## Supplied data:
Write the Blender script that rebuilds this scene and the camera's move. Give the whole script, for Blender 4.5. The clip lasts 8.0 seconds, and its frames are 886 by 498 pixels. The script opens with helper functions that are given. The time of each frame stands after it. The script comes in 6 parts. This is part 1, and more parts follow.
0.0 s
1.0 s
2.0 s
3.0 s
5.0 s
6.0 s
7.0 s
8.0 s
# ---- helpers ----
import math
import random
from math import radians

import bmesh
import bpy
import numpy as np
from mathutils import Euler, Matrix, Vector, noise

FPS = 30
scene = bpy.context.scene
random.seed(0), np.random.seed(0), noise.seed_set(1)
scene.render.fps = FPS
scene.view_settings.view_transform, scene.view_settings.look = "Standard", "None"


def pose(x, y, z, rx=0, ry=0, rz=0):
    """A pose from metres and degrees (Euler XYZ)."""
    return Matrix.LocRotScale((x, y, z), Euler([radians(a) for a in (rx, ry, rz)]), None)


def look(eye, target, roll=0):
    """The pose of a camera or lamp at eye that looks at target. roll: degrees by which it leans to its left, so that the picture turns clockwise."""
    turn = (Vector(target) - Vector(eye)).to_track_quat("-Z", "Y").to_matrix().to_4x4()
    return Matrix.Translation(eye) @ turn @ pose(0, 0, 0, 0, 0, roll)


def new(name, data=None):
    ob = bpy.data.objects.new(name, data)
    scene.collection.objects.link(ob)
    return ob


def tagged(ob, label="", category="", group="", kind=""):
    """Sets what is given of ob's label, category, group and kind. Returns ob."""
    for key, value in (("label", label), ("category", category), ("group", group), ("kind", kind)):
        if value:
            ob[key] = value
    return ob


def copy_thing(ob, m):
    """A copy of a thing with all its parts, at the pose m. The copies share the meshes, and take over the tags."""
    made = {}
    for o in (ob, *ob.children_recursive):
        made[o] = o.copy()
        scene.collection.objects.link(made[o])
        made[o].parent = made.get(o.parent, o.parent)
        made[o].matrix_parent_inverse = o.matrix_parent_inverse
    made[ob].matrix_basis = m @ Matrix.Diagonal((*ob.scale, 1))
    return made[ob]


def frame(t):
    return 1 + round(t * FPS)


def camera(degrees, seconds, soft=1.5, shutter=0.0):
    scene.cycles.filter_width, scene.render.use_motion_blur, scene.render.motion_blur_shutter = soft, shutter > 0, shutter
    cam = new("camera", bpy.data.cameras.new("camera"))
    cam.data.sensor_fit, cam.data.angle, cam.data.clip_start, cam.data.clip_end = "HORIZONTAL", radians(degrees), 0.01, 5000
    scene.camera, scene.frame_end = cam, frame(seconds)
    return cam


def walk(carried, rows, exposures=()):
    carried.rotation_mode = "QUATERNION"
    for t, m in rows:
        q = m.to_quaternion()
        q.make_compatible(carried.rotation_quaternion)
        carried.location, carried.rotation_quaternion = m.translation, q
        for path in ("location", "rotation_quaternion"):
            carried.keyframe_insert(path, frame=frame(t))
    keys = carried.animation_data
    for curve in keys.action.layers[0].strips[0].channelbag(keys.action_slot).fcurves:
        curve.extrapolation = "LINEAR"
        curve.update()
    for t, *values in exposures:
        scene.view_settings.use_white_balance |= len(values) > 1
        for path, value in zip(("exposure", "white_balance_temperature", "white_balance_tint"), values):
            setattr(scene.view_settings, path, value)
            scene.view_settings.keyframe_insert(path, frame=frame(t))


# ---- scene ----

## Stated goal:
Reproduce every line above without error.

## Result of the exercise:
Write the Blender script that rebuilds this scene and the camera's move. Give the whole script, for Blender 4.5. The clip lasts 8.0 seconds, and its frames are 886 by 498 pixels. The script opens with helper functions that are given. The time of each frame stands after it. The script comes in 6 parts. This is part 1, and more parts follow.
0.0 s
1.0 s
2.0 s
3.0 s
5.0 s
6.0 s
7.0 s
8.0 s
# ---- helpers ----
import math
import random
from math import radians

import bmesh
import bpy
import numpy as np
from mathutils import Euler, Matrix, Vector, noise

FPS = 30
scene = bpy.context.scene
random.seed(0), np.random.seed(0), noise.seed_set(1)
scene.render.fps = FPS
scene.view_settings.view_transform, scene.view_settings.look = "Standard", "None"


def pose(x, y, z, rx=0, ry=0, rz=0):
    """A pose from metres and degrees (Euler XYZ)."""
    return Matrix.LocRotScale((x, y, z), Euler([radians(a) for a in (rx, ry, rz)]), None)


def look(eye, target, roll=0):
    """The pose of a camera or lamp at eye that looks at target. roll: degrees by which it leans to its left, so that the picture turns clockwise."""
    turn = (Vector(target) - Vector(eye)).to_track_quat("-Z", "Y").to_matrix().to_4x4()
    return Matrix.Translation(eye) @ turn @ pose(0, 0, 0, 0, 0, roll)


def new(name, data=None):
    ob = bpy.data.objects.new(name, data)
    scene.collection.objects.link(ob)
    return ob


def tagged(ob, label="", category="", group="", kind=""):
    """Sets what is given of ob's label, category, group and kind. Returns ob."""
    for key, value in (("label", label), ("category", category), ("group", group), ("kind", kind)):
        if value:
            ob[key] = value
    return ob


def copy_thing(ob, m):
    """A copy of a thing with all its parts, at the pose m. The copies share the meshes, and take over the tags."""
    made = {}
    for o in (ob, *ob.children_recursive):
        made[o] = o.copy()
        scene.collection.objects.link(made[o])
        made[o].parent = made.get(o.parent, o.parent)
        made[o].matrix_parent_inverse = o.matrix_parent_inverse
    made[ob].matrix_basis = m @ Matrix.Diagonal((*ob.scale, 1))
    return made[ob]


def frame(t):
    return 1 + round(t * FPS)


def camera(degrees, seconds, soft=1.5, shutter=0.0):
    scene.cycles.filter_width, scene.render.use_motion_blur, scene.render.motion_blur_shutter = soft, shutter > 0, shutter
    cam = new("camera", bpy.data.cameras.new("camera"))
    cam.data.sensor_fit, cam.data.angle, cam.data.clip_start, cam.data.clip_end = "HORIZONTAL", radians(degrees), 0.01, 5000
    scene.camera, scene.frame_end = cam, frame(seconds)
    return cam


def walk(carried, rows, exposures=()):
    carried.rotation_mode = "QUATERNION"
    for t, m in rows:
        q = m.to_quaternion()
        q.make_compatible(carried.rotation_quaternion)
        carried.location, carried.rotation_quaternion = m.translation, q
        for path in ("location", "rotation_quaternion"):
            carried.keyframe_insert(path, frame=frame(t))
    keys = carried.animation_data
    for curve in keys.action.layers[0].strips[0].channelbag(keys.action_slot).fcurves:
        curve.extrapolation = "LINEAR"
        curve.update()
    for t, *values in exposures:
        scene.view_settings.use_white_balance |= len(values) > 1
        for path, value in zip(("exposure", "white_balance_temperature", "white_balance_tint"), values):
            setattr(scene.view_settings, path, value)
            scene.view_settings.keyframe_insert(path, frame=frame(t))


# ---- scene ----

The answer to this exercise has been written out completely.